▶ [EXERCISE]: Produce an exact transcription of the listing below, omitting the pictures.

▶ [PROVIDED DATA]:
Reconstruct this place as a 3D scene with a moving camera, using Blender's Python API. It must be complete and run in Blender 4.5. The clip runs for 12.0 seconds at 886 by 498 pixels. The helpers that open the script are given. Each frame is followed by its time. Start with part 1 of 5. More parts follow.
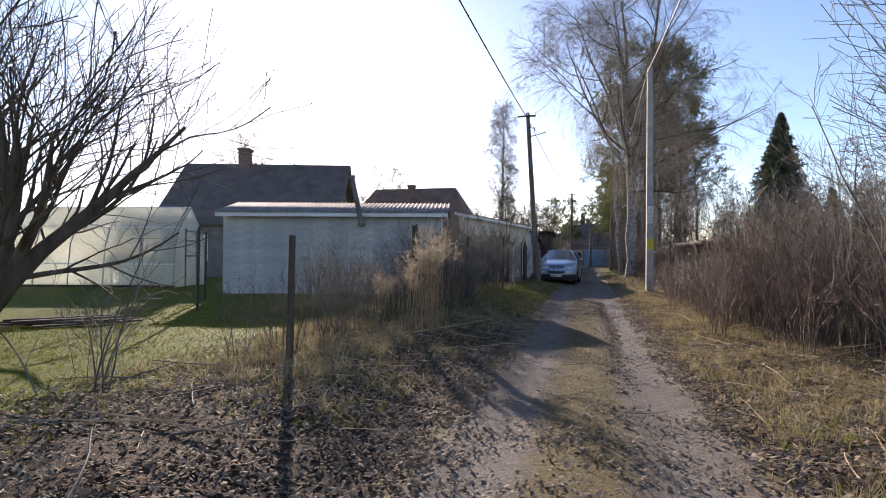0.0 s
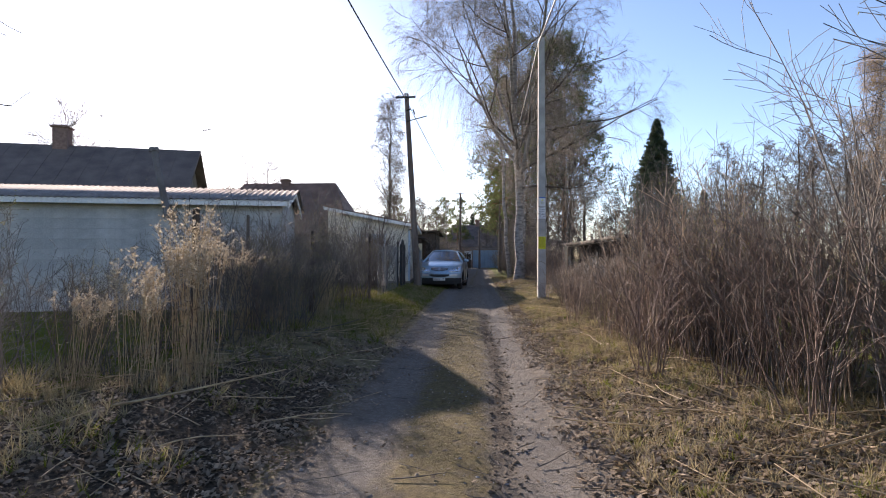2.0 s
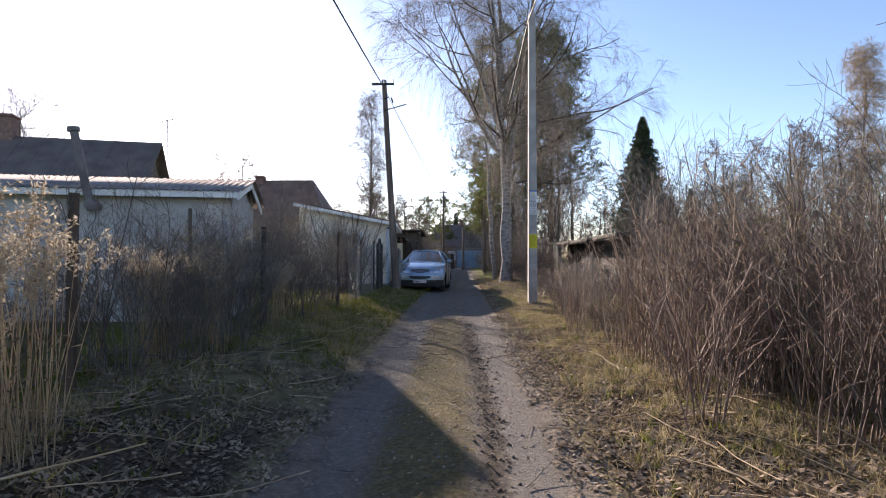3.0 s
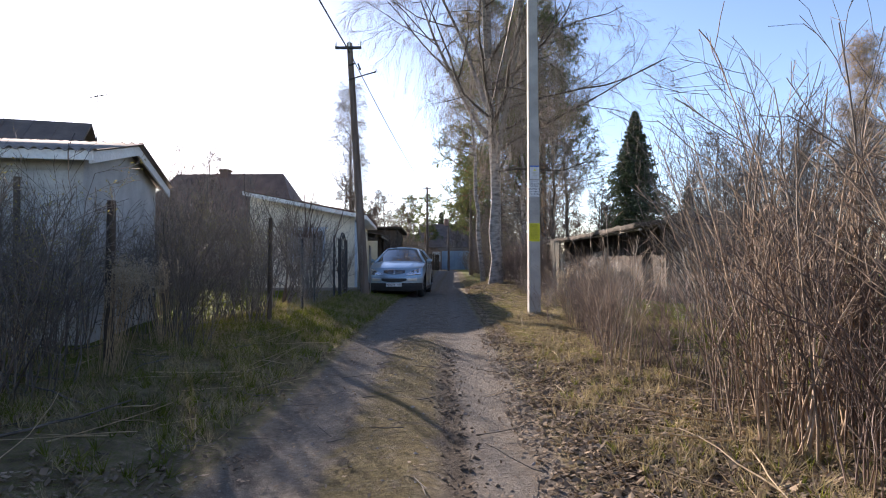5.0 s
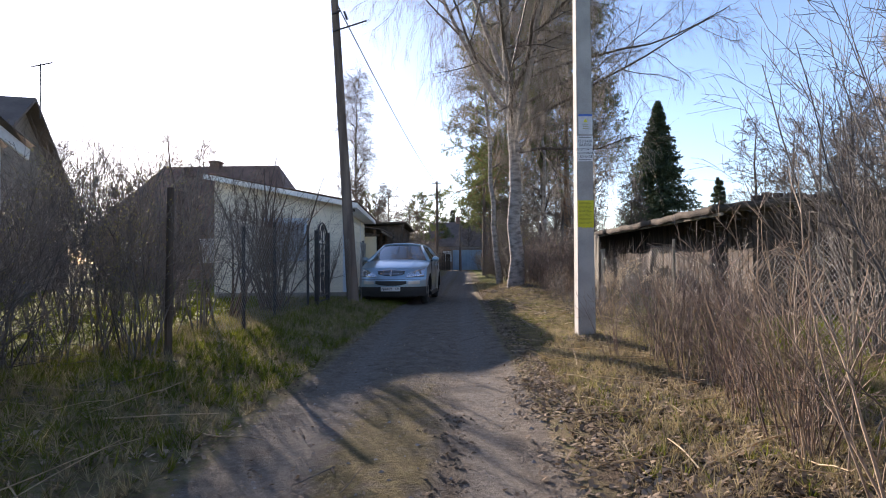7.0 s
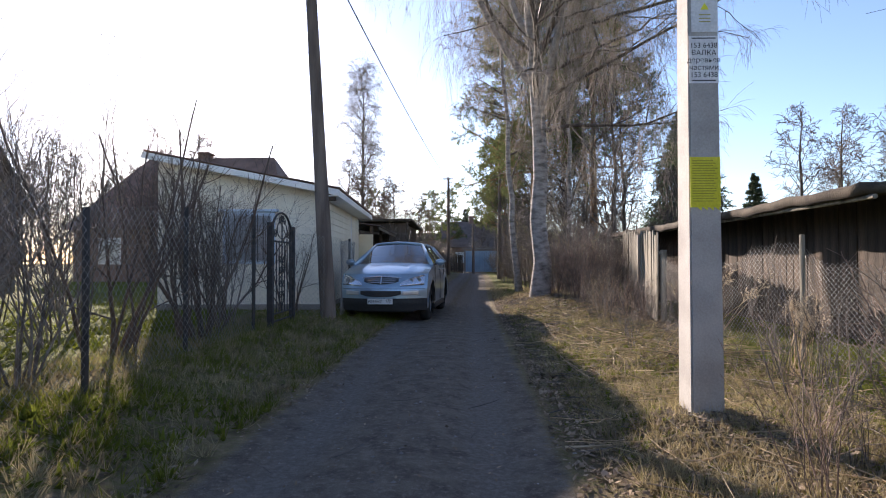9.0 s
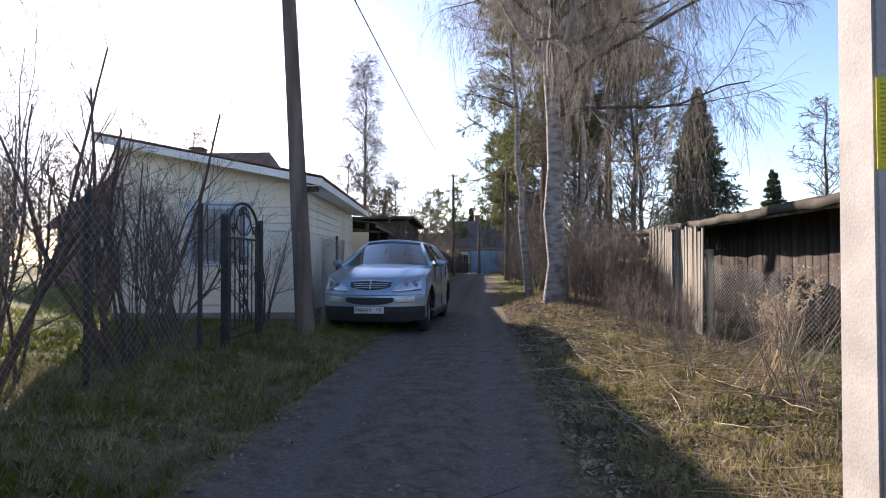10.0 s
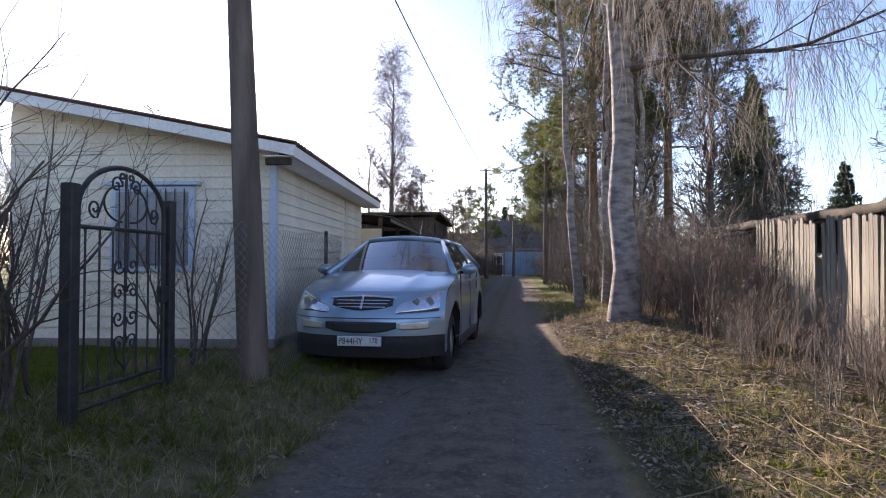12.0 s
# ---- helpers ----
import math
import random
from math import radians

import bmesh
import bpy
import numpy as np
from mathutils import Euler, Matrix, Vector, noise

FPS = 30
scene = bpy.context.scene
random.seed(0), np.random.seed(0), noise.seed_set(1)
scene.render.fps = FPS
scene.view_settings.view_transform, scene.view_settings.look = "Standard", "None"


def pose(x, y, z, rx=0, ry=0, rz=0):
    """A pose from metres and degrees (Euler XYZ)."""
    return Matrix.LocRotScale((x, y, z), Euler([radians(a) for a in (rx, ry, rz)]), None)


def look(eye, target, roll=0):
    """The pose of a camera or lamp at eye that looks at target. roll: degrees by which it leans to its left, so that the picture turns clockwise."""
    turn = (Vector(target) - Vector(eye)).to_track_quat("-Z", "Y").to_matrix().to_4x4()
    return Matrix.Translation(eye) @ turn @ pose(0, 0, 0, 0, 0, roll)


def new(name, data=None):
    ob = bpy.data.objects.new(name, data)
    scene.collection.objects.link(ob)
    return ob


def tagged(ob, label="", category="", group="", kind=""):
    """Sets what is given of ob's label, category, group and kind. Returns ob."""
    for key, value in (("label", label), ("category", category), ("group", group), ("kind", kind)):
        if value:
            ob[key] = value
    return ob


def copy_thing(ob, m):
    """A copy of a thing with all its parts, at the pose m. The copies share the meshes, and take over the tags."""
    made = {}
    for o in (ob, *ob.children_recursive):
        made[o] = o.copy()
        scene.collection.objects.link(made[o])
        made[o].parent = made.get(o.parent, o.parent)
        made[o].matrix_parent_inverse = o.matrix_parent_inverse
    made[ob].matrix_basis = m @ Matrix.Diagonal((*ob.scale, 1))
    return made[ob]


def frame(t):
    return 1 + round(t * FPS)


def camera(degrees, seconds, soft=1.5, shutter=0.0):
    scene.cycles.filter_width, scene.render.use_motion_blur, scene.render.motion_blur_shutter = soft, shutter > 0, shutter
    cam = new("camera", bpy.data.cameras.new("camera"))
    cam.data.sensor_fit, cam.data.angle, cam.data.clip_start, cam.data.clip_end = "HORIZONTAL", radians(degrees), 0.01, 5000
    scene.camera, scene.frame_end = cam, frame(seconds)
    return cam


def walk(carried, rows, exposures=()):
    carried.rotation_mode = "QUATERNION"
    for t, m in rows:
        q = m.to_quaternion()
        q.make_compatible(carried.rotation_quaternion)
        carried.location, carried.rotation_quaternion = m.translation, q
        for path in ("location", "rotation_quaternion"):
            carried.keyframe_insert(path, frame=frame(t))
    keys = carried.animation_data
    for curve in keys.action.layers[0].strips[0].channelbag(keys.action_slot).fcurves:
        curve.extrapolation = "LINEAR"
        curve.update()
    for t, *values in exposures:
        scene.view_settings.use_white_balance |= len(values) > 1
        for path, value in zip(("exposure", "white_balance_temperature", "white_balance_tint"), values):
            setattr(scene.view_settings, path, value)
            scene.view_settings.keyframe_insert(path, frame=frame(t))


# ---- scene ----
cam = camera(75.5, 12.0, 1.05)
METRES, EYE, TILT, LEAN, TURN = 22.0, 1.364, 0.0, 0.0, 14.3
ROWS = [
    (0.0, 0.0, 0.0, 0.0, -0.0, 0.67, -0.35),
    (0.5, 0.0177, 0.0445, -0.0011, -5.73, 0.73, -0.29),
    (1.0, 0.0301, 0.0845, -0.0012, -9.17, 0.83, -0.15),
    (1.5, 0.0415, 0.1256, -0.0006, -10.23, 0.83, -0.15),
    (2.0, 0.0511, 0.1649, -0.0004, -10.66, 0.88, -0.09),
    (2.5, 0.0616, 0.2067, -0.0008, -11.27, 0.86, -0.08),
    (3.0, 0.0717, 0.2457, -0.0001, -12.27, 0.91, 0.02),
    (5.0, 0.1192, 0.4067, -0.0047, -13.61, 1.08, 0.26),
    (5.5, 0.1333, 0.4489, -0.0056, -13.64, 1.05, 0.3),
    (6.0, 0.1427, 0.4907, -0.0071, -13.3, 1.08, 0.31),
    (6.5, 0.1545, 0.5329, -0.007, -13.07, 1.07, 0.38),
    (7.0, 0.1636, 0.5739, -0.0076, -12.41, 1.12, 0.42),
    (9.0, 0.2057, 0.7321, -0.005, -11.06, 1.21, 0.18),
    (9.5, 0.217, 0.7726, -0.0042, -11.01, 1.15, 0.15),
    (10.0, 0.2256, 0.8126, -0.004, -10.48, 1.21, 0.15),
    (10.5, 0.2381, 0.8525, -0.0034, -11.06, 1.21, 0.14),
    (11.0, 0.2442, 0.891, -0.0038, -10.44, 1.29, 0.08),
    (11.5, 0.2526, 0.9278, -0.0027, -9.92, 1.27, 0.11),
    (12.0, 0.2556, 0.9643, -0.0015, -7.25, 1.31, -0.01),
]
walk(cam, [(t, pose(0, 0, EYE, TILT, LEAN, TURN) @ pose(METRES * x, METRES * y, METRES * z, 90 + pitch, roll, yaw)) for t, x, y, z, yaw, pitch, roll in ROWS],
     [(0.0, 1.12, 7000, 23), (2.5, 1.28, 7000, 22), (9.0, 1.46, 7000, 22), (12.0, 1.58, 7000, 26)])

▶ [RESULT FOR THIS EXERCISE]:
Reconstruct this place as a 3D scene with a moving camera, using Blender's Python API. It must be complete and run in Blender 4.5. The clip runs for 12.0 seconds at 886 by 498 pixels. The helpers that open the script are given. Each frame is followed by its time. Start with part 1 of 5. More parts follow.
0.0 s
2.0 s
3.0 s
5.0 s
7.0 s
9.0 s
10.0 s
12.0 s
# ---- helpers ----
import math
import random
from math import radians

import bmesh
import bpy
import numpy as np
from mathutils import Euler, Matrix, Vector, noise

FPS = 30
scene = bpy.context.scene
random.seed(0), np.random.seed(0), noise.seed_set(1)
scene.render.fps = FPS
scene.view_settings.view_transform, scene.view_settings.look = "Standard", "None"


def pose(x, y, z, rx=0, ry=0, rz=0):
    """A pose from metres and degrees (Euler XYZ)."""
    return Matrix.LocRotScale((x, y, z), Euler([radians(a) for a in (rx, ry, rz)]), None)


def look(eye, target, roll=0):
    """The pose of a camera or lamp at eye that looks at target. roll: degrees by which it leans to its left, so that the picture turns clockwise."""
    turn = (Vector(target) - Vector(eye)).to_track_quat("-Z", "Y").to_matrix().to_4x4()
    return Matrix.Translation(eye) @ turn @ pose(0, 0, 0, 0, 0, roll)


def new(name, data=None):
    ob = bpy.data.objects.new(name, data)
    scene.collection.objects.link(ob)
    return ob


def tagged(ob, label="", category="", group="", kind=""):
    """Sets what is given of ob's label, category, group and kind. Returns ob."""
    for key, value in (("label", label), ("category", category), ("group", group), ("kind", kind)):
        if value:
            ob[key] = value
    return ob


def copy_thing(ob, m):
    """A copy of a thing with all its parts, at the pose m. The copies share the meshes, and take over the tags."""
    made = {}
    for o in (ob, *ob.children_recursive):
        made[o] = o.copy()
        scene.collection.objects.link(made[o])
        made[o].parent = made.get(o.parent, o.parent)
        made[o].matrix_parent_inverse = o.matrix_parent_inverse
    made[ob].matrix_basis = m @ Matrix.Diagonal((*ob.scale, 1))
    return made[ob]


def frame(t):
    return 1 + round(t * FPS)


def camera(degrees, seconds, soft=1.5, shutter=0.0):
    scene.cycles.filter_width, scene.render.use_motion_blur, scene.render.motion_blur_shutter = soft, shutter > 0, shutter
    cam = new("camera", bpy.data.cameras.new("camera"))
    cam.data.sensor_fit, cam.data.angle, cam.data.clip_start, cam.data.clip_end = "HORIZONTAL", radians(degrees), 0.01, 5000
    scene.camera, scene.frame_end = cam, frame(seconds)
    return cam


def walk(carried, rows, exposures=()):
    carried.rotation_mode = "QUATERNION"
    for t, m in rows:
        q = m.to_quaternion()
        q.make_compatible(carried.rotation_quaternion)
        carried.location, carried.rotation_quaternion = m.translation, q
        for path in ("location", "rotation_quaternion"):
            carried.keyframe_insert(path, frame=frame(t))
    keys = carried.animation_data
    for curve in keys.action.layers[0].strips[0].channelbag(keys.action_slot).fcurves:
        curve.extrapolation = "LINEAR"
        curve.update()
    for t, *values in exposures:
        scene.view_settings.use_white_balance |= len(values) > 1
        for path, value in zip(("exposure", "white_balance_temperature", "white_balance_tint"), values):
            setattr(scene.view_settings, path, value)
            scene.view_settings.keyframe_insert(path, frame=frame(t))


# ---- scene ----
cam = camera(75.5, 12.0, 1.05)
METRES, EYE, TILT, LEAN, TURN = 22.0, 1.364, 0.0, 0.0, 14.3
ROWS = [
    (0.0, 0.0, 0.0, 0.0, -0.0, 0.67, -0.35),
    (0.5, 0.0177, 0.0445, -0.0011, -5.73, 0.73, -0.29),
    (1.0, 0.0301, 0.0845, -0.0012, -9.17, 0.83, -0.15),
    (1.5, 0.0415, 0.1256, -0.0006, -10.23, 0.83, -0.15),
    (2.0, 0.0511, 0.1649, -0.0004, -10.66, 0.88, -0.09),
    (2.5, 0.0616, 0.2067, -0.0008, -11.27, 0.86, -0.08),
    (3.0, 0.0717, 0.2457, -0.0001, -12.27, 0.91, 0.02),
    (5.0, 0.1192, 0.4067, -0.0047, -13.61, 1.08, 0.26),
    (5.5, 0.1333, 0.4489, -0.0056, -13.64, 1.05, 0.3),
    (6.0, 0.1427, 0.4907, -0.0071, -13.3, 1.08, 0.31),
    (6.5, 0.1545, 0.5329, -0.007, -13.07, 1.07, 0.38),
    (7.0, 0.1636, 0.5739, -0.0076, -12.41, 1.12, 0.42),
    (9.0, 0.2057, 0.7321, -0.005, -11.06, 1.21, 0.18),
    (9.5, 0.217, 0.7726, -0.0042, -11.01, 1.15, 0.15),
    (10.0, 0.2256, 0.8126, -0.004, -10.48, 1.21, 0.15),
    (10.5, 0.2381, 0.8525, -0.0034, -11.06, 1.21, 0.14),
    (11.0, 0.2442, 0.891, -0.0038, -10.44, 1.29, 0.08),
    (11.5, 0.2526, 0.9278, -0.0027, -9.92, 1.27, 0.11),
    (12.0, 0.2556, 0.9643, -0.0015, -7.25, 1.31, -0.01),
]
walk(cam, [(t, pose(0, 0, EYE, TILT, LEAN, TURN) @ pose(METRES * x, METRES * y, METRES * z, 90 + pitch, roll, yaw)) for t, x, y, z, yaw, pitch, roll in ROWS],
     [(0.0, 1.12, 7000, 23), (2.5, 1.28, 7000, 22), (9.0, 1.46, 7000, 22), (12.0, 1.58, 7000, 26)])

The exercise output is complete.